Figure 1 includes numbers for interior and border removals going back to 2003. The government didn’t start separating them in official statistics until 2008, so it has always been difficult to compare immigration enforcement in earlier eras to 2008 and after. Since the difference between a border removal and an interior removal is the arresting agency, I used TRAC data to back out the number of border and interior removals by year going back to 2003 when CBP and ICE were created. For years where ICE data and TRAC data overlap, the difference is usually less than 1 percent. Interior removals and border removals began to increase in 2007 and continued to remain high through 2011, falling thereafter.

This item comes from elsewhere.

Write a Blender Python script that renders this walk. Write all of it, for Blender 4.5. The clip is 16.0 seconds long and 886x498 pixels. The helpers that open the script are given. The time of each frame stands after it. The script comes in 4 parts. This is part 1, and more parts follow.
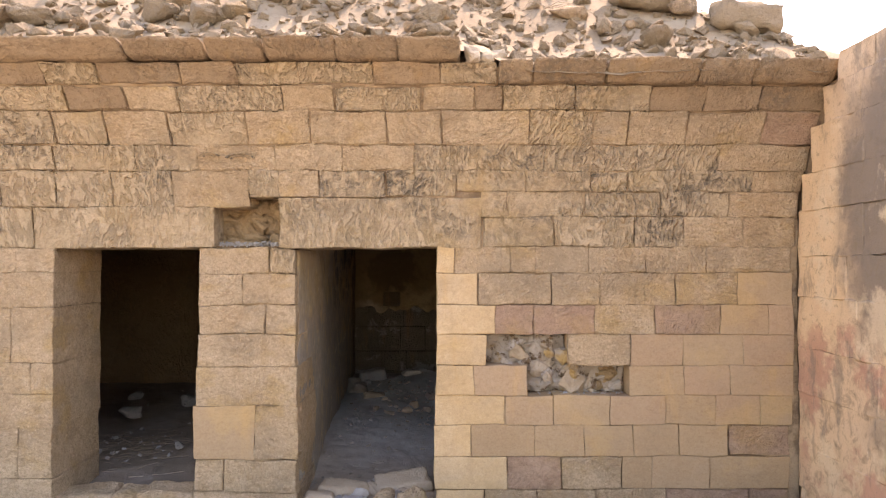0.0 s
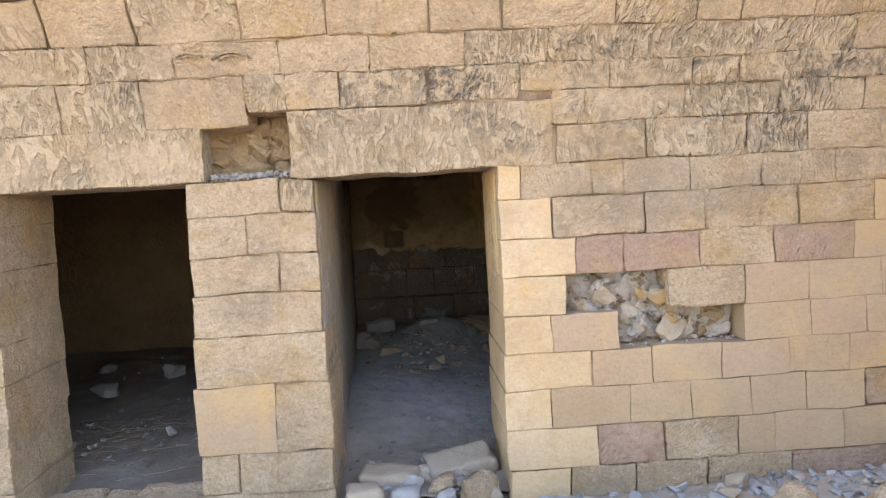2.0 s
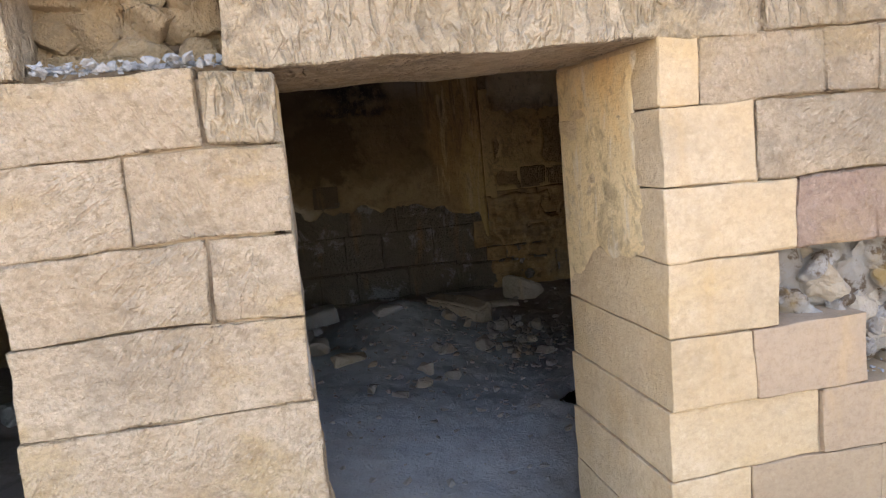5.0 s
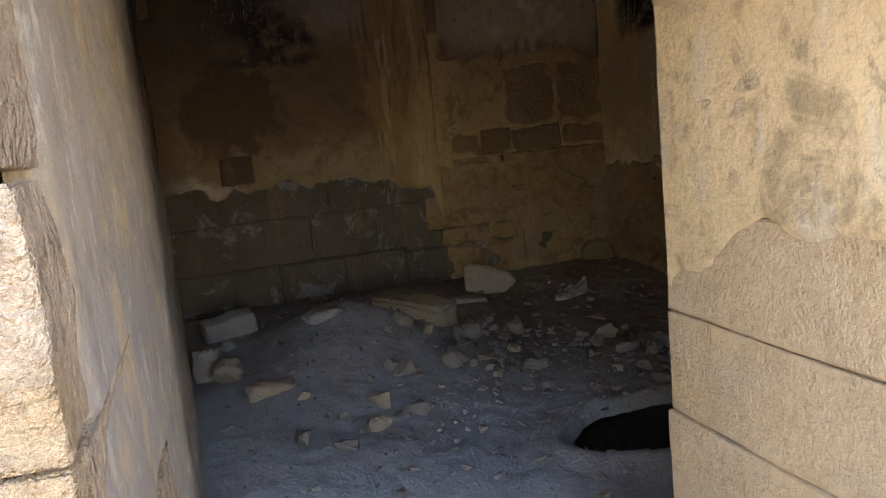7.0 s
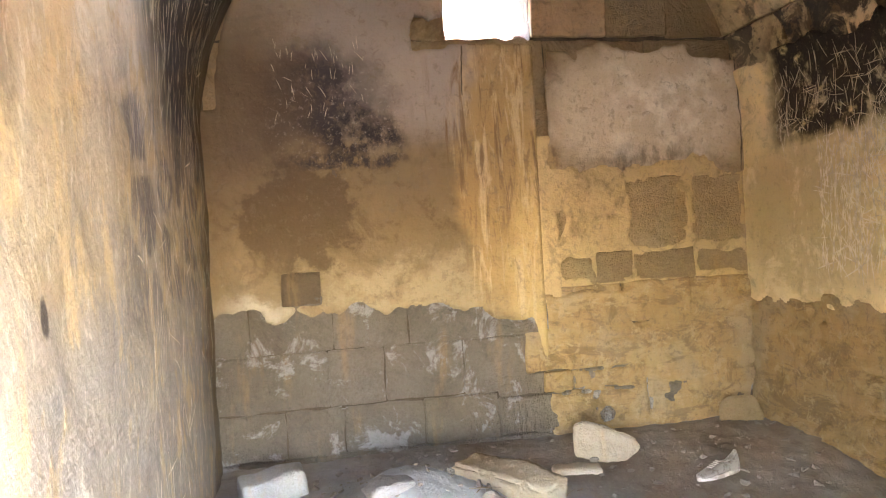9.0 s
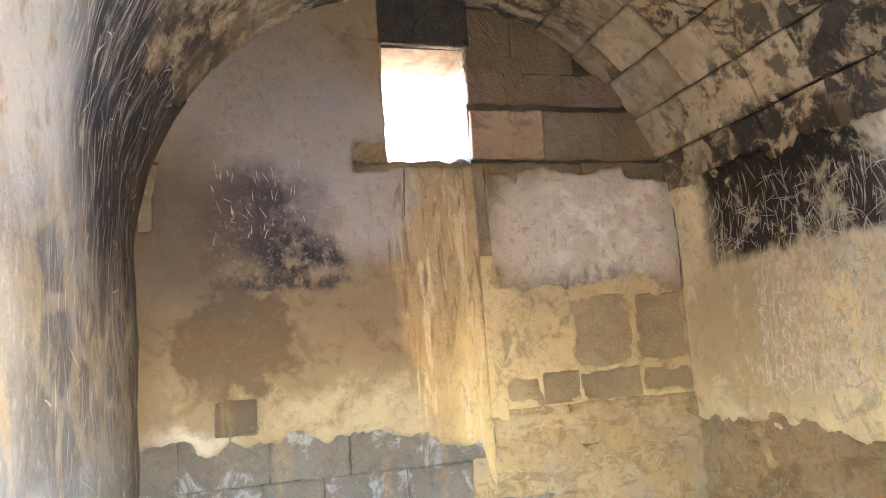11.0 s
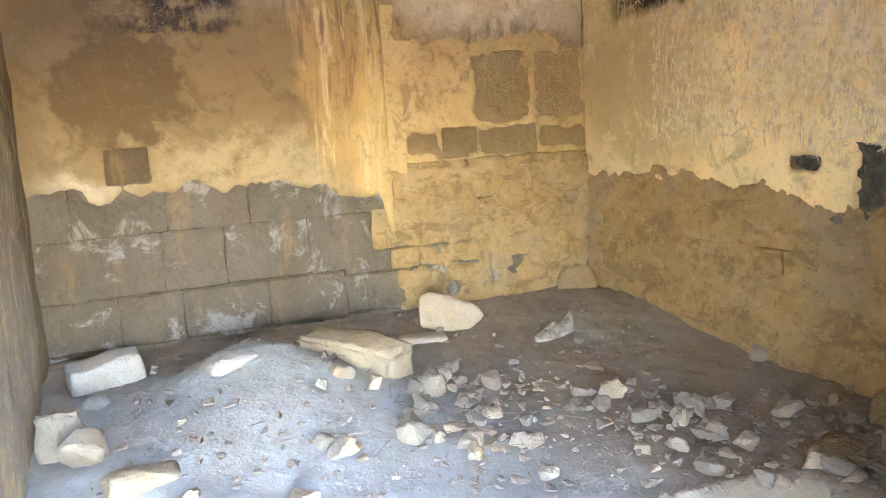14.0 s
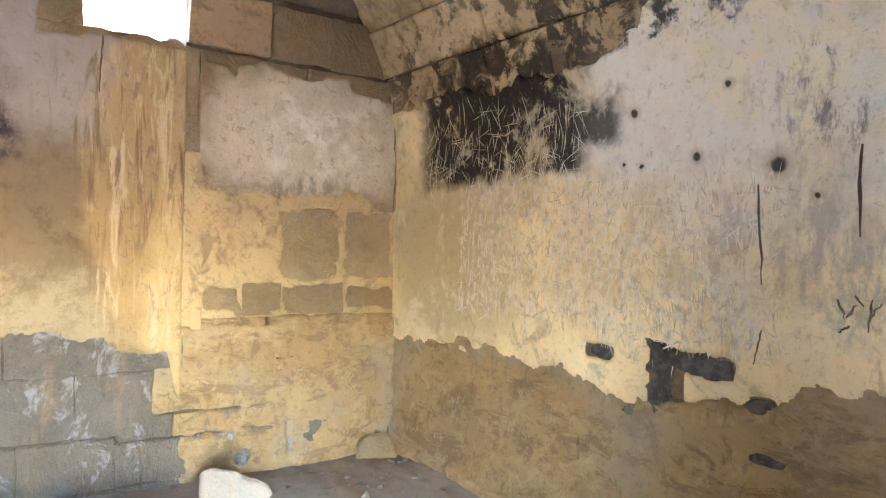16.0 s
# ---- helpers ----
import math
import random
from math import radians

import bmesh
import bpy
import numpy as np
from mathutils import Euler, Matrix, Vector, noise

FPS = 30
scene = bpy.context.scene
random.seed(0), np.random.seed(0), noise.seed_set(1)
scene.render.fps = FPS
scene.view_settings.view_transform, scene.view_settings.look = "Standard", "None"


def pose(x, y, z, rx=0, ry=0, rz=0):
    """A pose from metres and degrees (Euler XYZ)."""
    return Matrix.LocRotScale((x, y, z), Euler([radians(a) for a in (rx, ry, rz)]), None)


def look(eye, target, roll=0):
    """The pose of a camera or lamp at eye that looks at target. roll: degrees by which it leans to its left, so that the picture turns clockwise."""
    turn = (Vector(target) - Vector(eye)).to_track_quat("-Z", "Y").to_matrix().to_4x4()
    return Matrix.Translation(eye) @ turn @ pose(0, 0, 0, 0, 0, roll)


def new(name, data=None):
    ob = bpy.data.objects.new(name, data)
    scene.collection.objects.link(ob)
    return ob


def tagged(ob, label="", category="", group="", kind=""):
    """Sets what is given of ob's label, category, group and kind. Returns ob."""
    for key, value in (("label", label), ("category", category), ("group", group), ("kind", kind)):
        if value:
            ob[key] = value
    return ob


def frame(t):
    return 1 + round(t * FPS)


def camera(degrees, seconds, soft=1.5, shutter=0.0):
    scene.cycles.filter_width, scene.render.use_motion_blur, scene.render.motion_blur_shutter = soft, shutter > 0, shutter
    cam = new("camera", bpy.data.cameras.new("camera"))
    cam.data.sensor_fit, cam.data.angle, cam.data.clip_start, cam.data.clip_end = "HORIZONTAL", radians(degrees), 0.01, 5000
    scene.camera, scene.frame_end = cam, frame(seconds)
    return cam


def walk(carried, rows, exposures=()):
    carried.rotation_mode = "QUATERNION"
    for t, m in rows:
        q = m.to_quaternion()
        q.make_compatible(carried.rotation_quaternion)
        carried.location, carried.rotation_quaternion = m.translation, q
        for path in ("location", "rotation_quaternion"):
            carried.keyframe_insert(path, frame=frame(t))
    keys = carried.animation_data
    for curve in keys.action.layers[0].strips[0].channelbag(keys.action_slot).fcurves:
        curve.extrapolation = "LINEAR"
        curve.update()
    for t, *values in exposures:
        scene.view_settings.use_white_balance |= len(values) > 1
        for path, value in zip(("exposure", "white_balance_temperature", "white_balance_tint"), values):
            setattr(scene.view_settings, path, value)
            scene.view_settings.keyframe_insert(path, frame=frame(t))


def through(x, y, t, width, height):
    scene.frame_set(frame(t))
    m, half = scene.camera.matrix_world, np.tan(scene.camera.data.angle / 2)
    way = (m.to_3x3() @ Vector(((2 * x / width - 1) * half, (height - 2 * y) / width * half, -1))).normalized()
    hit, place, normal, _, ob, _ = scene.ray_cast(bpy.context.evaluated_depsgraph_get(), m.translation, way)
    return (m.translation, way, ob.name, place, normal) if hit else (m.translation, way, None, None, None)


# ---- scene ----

The Obama administration removed 1,242,486 from the interior of the United States during its full eight years, averaging 155,311 removals per year. George W. Bush’s administration removed 819,964 illegal immigrants from the interior of the United States during the last 6 years of his administration, equal to 136,661 per year. If the percent of the illegal immigrant population deported annually during 2003–2006, before the big increase in 2007, held in 2001 and 2002, George W. Bush’s administration would have deported 1,000,653 from the interior of the United States with an annual average of 125,082. In comparison, the Trump administration has only managed to remove 262,921 total people from the interior of the United States during his first three years in office – only about 30,000 more than President Obama did in 2009 or President Bush did in 2008. On average, the Trump administration has only removed an average of 87,640 people per year.

The percentage of all illegal immigrants removed from the United States is a better measure of the intensity of interior enforcement than the total numbers removed. Based on estimates of the total size of the illegal immigrant population from Pew, ICE removed about 0.82 percent of the illegal immigrant resident population from the interior of the United States in 2019, down from 0.91 percent in 2018. The total immigrant population numbers are estimated to be the same in 2018 and 2019 as in 2017, so the percent deported in the later years is likely an overestimation. Interior removals as a percent of the illegal immigrant population peaked at 2.11 percent in 2009.

ICE under President Obama’s administration removed an average of 1.38 percent of the interior illegal immigrant population per year of his presidency. The Obama administration’s interior removal statistics show a downward trend beginning in 2011 and continued until the end of his administration. So far, ICE under President Trump has only managed to deport an average of 0.83 percent of the illegal immigrant population each year. The annual average for the George W. Bush administration was 1.21 percent deported annually, which drops to 1.15 percent if the 2003–2006 average is applied to 2001 and 2002 as an estimate.

The Obama administration also targeted immigration enforcement on criminal offenders (not all illegal immigrants are criminals and many of them committed immigration crimes). During the Obama administration, 52.6 percent of all illegal immigrants removed were convicted criminals, including those convicted of immigration crimes. During the George W. Bush administration for 2003–2008, the years for which we have data, about 41.3 percent of all illegal immigrants removed were criminals. About 56.5 percent of those deported during the Trump are convicted criminals so far (Figure 3). Compared to the last year of the Obama administration, criminal removals are up 11,472 or about 8.3 percent while non-criminal removals are up 15,531 or about 15.3 percent.

Using TRAC data, I can also estimate the number of interior and border removals who were criminals during the 2003–2019 period (Figure 4). During the Obama administration, about 71 percent of all interior removals were criminals. The comparable figure for the Bush administration for 2003–2008 was 51 percent. A full 78 percent of those deported from the interior of the United States during the Trump administration have been criminals so far. Figure 5 estimates border removals by criminality using TRAC data for earlier years. In every year, fewer than half of them are criminals.

The Trump administration is floundering in its efforts to increase removals. President Trump is not enforcing immigration laws nearly as harshly as his two recent predecessors did.